5.Kandara Farmers Co-op Society and 9 others vs Joseph Kanyua and 18 others HCCC 2646/98. Plaintiffs Nos 2 to 10 were members of the management committee. It was clear from the pleadings that the cause of action concerned the business of a co-operative society. A preliminary objection that the Court had no jurisdiction was upheld and Onyango Otieno J touched on all these cases except Lukenya.
The next part of the argument is whether this is a dispute within the meaning of section 76(1) Co-operative Societies Act. If it is not a “dispute” then it is argued the section does not apply. Recourse is had to the law of arbitration. We are all familiar with arbitration clauses, which usually start:
“If any dispute or difference shall arise between the parties…. then the matter goes to arbitration.”
So, the argument goes, what happens when there is no dispute between A and B but B just declines to pay: is the refusal to pay a dispute. That issue was dealt with the London and North Western Railways vs Jones  2 KB 35 citing with approval London & North Western Railways vs Billington (1899) AC 81 in which the Lord Chancellor is quoted as saying
“Any contention that the parties could, when they are sued for the price of the services, raise then for the first time, the question whether or not the charges were reasonable and that therefore they have a right to go to an arbitrator seems to me absolutely untenable.”
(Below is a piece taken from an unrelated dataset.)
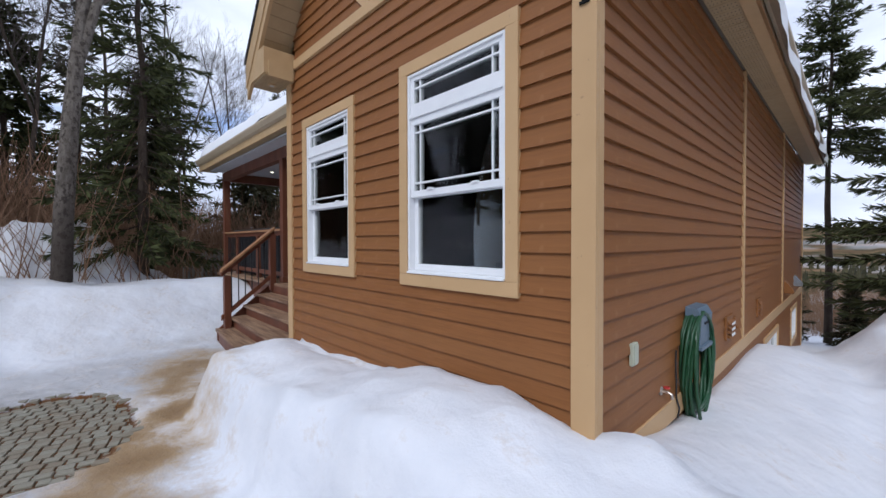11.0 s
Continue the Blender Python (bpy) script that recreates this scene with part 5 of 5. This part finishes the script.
def beech_sapling(x, y, k0):
    t = thing("beech_sapling", "beech sapling holding dry orange leaves", "sapling", "", Matrix.Translation((x, y, ground_z(x, y))) @ Matrix.Diagonal((k0, k0, k0, 1)))
    x = y = 0.0
    r = random.Random(3)
    z = 0.0
    s, leaf = Shape(), Shape()
    for k in range(16):
        a, l = r.uniform(0, 6.28), r.uniform(0.7, 1.5)
        p0 = Vector((x, y, z + 0.15 * k * 0.9))
        p1 = p0 + Vector((math.cos(a) * l * 0.8, math.sin(a) * l * 0.8, l * 0.45))
        limb = Shape()
        sweep(limb, [p0, p0.lerp(p1, 0.5) + Vector((0, 0, 0.08)), p1], 0.014, 0.004, 4)
        part("branch", limb, TWIG, t)
        for i in range(38):
            c = p0.lerp(p1, r.uniform(0.25, 1.05)) + Vector((r.uniform(-0.14, 0.14), r.uniform(-0.14, 0.14), r.uniform(-0.14, 0.1)))
            d = Vector((r.uniform(-1, 1), r.uniform(-1, 1), r.uniform(-1, 0.2))).normalized()
            n = d.cross(Vector((r.uniform(-1, 1), r.uniform(-1, 1), 0.4))).normalized()
            leaf.add([c, c + d * 0.06 + n * 0.032, c + d * 0.13, c + d * 0.06 - n * 0.032], [(0, 1, 2, 3)])
    sweep(s, [Vector((x, y, z - 0.2)), Vector((x, y, z + 1.3)), Vector((x + 0.1, y, z + 2.7))], 0.03, 0.006, 6)
    part("stem", s, TWIG, t)
    part("leaves", leaf, LEAF, t, "dry orange leaves")


beech_sapling(*polar(3.4, 16.6), 0.68)
beech_sapling(*polar(1.6, 17.2), 0.45)

# ---- clods and stones on the drive ----
def clods(name, count, pick, lo, hi, mat, label, seed):
    r = random.Random(seed)
    s = Shape()
    pts = [pick(r) for _ in range(count)]
    zs = height(np.array([p[0] for p in pts]), np.array([p[1] for p in pts]))
    ico = [(0, 0, 1), (0.9, 0, 0.4), (0.28, 0.85, 0.4), (-0.72, 0.53, 0.4), (-0.72, -0.53, 0.4), (0.28, -0.85, 0.4), (0, 0, -0.6)]
    fs = [(0, i, i % 5 + 1) for i in range(1, 6)] + [(6, i % 5 + 1, i) for i in range(1, 6)]
    for (x, y), z in zip(pts, zs):
        k = r.uniform(lo, hi) * (2.0 if r.random() < 0.06 else 1.0)
        s.add([(x + a * k * r.uniform(0.7, 1.4), y + b * k * r.uniform(0.7, 1.4), float(z) + c * k * 0.7) for a, b, c in ico], fs)
    return tagged(part(name, s, mat), label, "clods", kind="stuff")


clods("dirt_clods", 260, lambda r: (r.uniform(3.2, 14), r.uniform(-4.5, 2.6)), 0.007, 0.017, DIRT, "small dark clods scattered on the icy drive", 1)
clods("ridge_clods", 420, lambda r: (lambda f: (6.3 - 2.2 * f + r.gauss(0, 0.26), -6.15 + 0.5 * f + r.gauss(0, 0.2)))(r.random()), 0.007, 0.022, DIRT, "dark dirt clods along the mud ridge", 2)
clods("path_clods", 60, lambda r: (lambda f: (6.3 - 3.2 * f + r.gauss(0, 0.3), -4.75 + 0.6 * f + r.gauss(0, 0.25)))(r.random()), 0.008, 0.020, DIRT, "dark dirt clods in the wheel track", 3)
clods("bank_debris", 70, lambda r: (lambda c: (c[0] + r.gauss(0, 0.16), c[1] + r.gauss(0, 0.05)))(r.choice(((5.0, 3.57), (5.45, 3.28), (9.35, 4.17), (4.6, 3.75), (3.4, 3.45)))), 0.006, 0.02, DIRT, "dark bark debris at the snow bank's foot", 4)

# ---- slatted fence beyond the porch ----
fence = thing("slat_fence", "weathered grey slatted fence half buried in snow", "fence")
for i in range(11):
    x, y = -13.5 + 0.03 * i, 0.75 + 0.115 * i
    z = ground_z(x, y)
    part("slat", Shape().box(x - 0.012, x + 0.012, y - 0.042, y + 0.042, z - 0.2, 1.30 + 0.03 * (i % 3), 0.004), POLEWOOD, fence)
for h in (0.95, 1.2):
    part("rail", Shape().tube([(-13.52, 0.7, h), (-13.15, 1.95, h)], 0.022, 6), POLEWOOD, fence)

# ---- pavers of the path ----
paving = tagged(new("paved_path"), "thawed patch of grey concrete pavers in the path", kind="structure")
_pv = Shape().box(-0.052, 0.052, -0.036, 0.036, -0.06, 0.0, 0.007).mesh("paver", PAVER)
_pw = Shape().box(-0.037, 0.037, -0.036, 0.036, -0.06, 0.0, 0.007).mesh("paver", PAVER)
_r = random.Random(12)
_c = 0
PX, PY, PA = -3.95, -2.05, radians(74)
for row in range(-14, 15):
    u = -0.95 + _r.uniform(0, 0.07)
    while u < 0.95:
        wide = _r.random() < 0.6
        w = 0.119 if wide else 0.089
        a, b = u + w / 2, row * 0.087
        px, py = PX + a * math.cos(PA) - b * math.sin(PA), PY + a * math.sin(PA) + b * math.cos(PA)
        u += w
        e = ((px - PX) / 1.13) ** 2 + ((py - PY) / 0.70) ** 2
        if e + 0.30 * float(vnoise(px, py, 0.5, 3)) < 1.0 and _c < 300:
            ob = part("paver", _pv if wide else _pw, None, paving)
            ob.matrix_basis = pose(px, py, ground_z(px, py) + 0.014 - 0.075 * max(0.0, e - 0.62) + _r.uniform(-0.004, 0.005), _r.uniform(-1.4, 1.4), _r.uniform(-1.4, 1.4), math.degrees(PA) + _r.uniform(-4, 4))
            _c += 1

# ---- siding boards ----
_board_mesh = {}


def board_shape(length):
    key = round(length, 3)
    if key not in _board_mesh:
        _board_mesh[key] = Shape().prism([(0.0, 0.0), (-0.021, 0.0), (-0.020, 0.006), (-0.003, LAP), (0.0, LAP)], "x", 0.0, length).mesh("board", SIDING)
    return _board_mesh[key]


def side_board(y0, y1, z):
    ob = part("board", board_shape(y1 - y0 - 0.002), None, wall_side)
    ob.matrix_basis = pose(0, y0, z, 0, 0, 90)


edges = [(0.06, 3.685), (3.775, 7.355), (7.445, WL - 0.1)]
z = 0.545
while z < EAVE - 0.01:
    for a, b in edges:
        side_board(a, b, z)
    z += LAP
z = 0.40 - LAP
while z > -1.5:
    cuts = [(0.06, WL - 0.1)]
    for y0, y1, c, d in SIDE_WINDOWS:
        if z + LAP > c - 0.05 and z < d + 0.05:
            cuts = [q for a, b in cuts for q in ((a, min(b, y0 - 0.05)), (max(a, y1 + 0.05), b)) if q[1] - q[0] > 0.01 and q[0] < q[1]]
    for a, b in cuts:
        side_board(a, b, z)
    z -= LAP


def front_board(x0, x1, z):
    ob = part("board", board_shape(x1 - x0), None, wall_front)
    ob.matrix_basis = pose(x0, 0, z)


z = 3.574 - LAP
while z > 0.1:
    cuts = [(WX + 0.085, -0.105)]
    for a0, b0, c0, d0 in WINDOWS:
        if z + LAP > c0 - 0.05 and z < d0 + 0.05:
            cuts = [q for a, b in cuts for q in ((a, min(b, a0 - 0.06)), (max(a, b0 + 0.06), b)) if q[1] - q[0] > 0.01]
    for a, b in cuts:
        front_board(a, b, z)
    z -= LAP
z = 3.668
while z < 5.5:
    xa, xb = [CX - (roof_z(CX) - (z + f)) / PITCH for f in (0.0, LAP)]
    if z < 3.85:
        xa = xb = max(xa, WX + 0.16)
    sh = Shape()
    m = [(xa, 0.0, z), (2 * CX - xa, 0.0, z), (2 * CX - xa, -0.021, z), (xa, -0.021, z), (xb, 0.0, z + LAP), (2 * CX - xb, 0.0, z + LAP), (2 * CX - xb, -0.004, z + LAP), (xb, -0.004, z + LAP)]
    sh.add(m, [(0, 1, 2, 3), (3, 2, 6, 7), (4, 7, 6, 5), (0, 3, 7, 4), (1, 5, 6, 2), (0, 4, 5, 1)])
    part("board", sh, SIDING, wall_front)
    z += LAP
z = DECK
while z < 3.3:
    cuts = [(PL + 0.1, WX - 0.01)]
    if z + LAP > 1.8 and z < 3.2:
        cuts = [(PL + 0.1, -9.1), (-8.3, WX - 0.01)]
    for a, b in cuts:
        ob = part("board", board_shape(b - a), None, bpy.data.objects["wall_porch"])
        ob.matrix_basis = pose(a, PB, z)
    z += LAP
Reference to the plaint in the case before me makes it plain that there was an original agreement by the defendant to pay to the plaintiff Shs 39,753,303/-. Very shortly thereafter, the defendant revoked those instructions – the plaintiff says the defendant did so wrongfully and unlawfully – and gave different instructions.
The plaintiff says there is no real dispute. The defendant agreed to pay Shs 39,753,303/=: then changed that to Shs 19,759,303/- and then after two months revoked that instruction. None of the instructions be it noted was irrevocable. Had either the first and second instruction given by the defendant to its bank been acted on, the defendant would have had no complaint against its bank. It is perhaps significant that the bank did not hasten to comply: perhaps there were no funds.
Whatever the position may have been immediately after the first instruction was given on 17th October, 1999 and whatever the position may have been immediately after the second instruction on 25th October, 1999 the fact remains that the plaint in this matter was not filed until 10th February 2000 by which time the third – and nullifying - instruction had been resolved on 24th December, 1999 albeit not communicated to the bank until 21st February 2000.
It is clear to me that there is a dispute between two co-operative societies within the meaning of section 76 (1) Co-operative Societies Act which has to go to the Tribunal. I do not think that the plaintiff can bring itself within the quotation from Russell on Arbitration in Geomax Consulting Engineers vs KPT HCCC 1210/96.
“Mere refusal to pay upon a claim which is not really disputed does not necessarily give rise to a ‘dispute’ calling an arbitration clause into operation. It does not follow that the Courts cannot be resorted to without previous recourse to arbitration to enforce a claim which is not disputed but which the trader merely persists in not paying.”
Note that the resolution revoking the first two instructions was by a general meeting of the defendant not just the whim or blank refusal of a minor officer.
For these reasons the Preliminary Objection is upheld and the suit is struck out with costs.
Dated and Delivered at Nairobi this 23rd day of November 2000.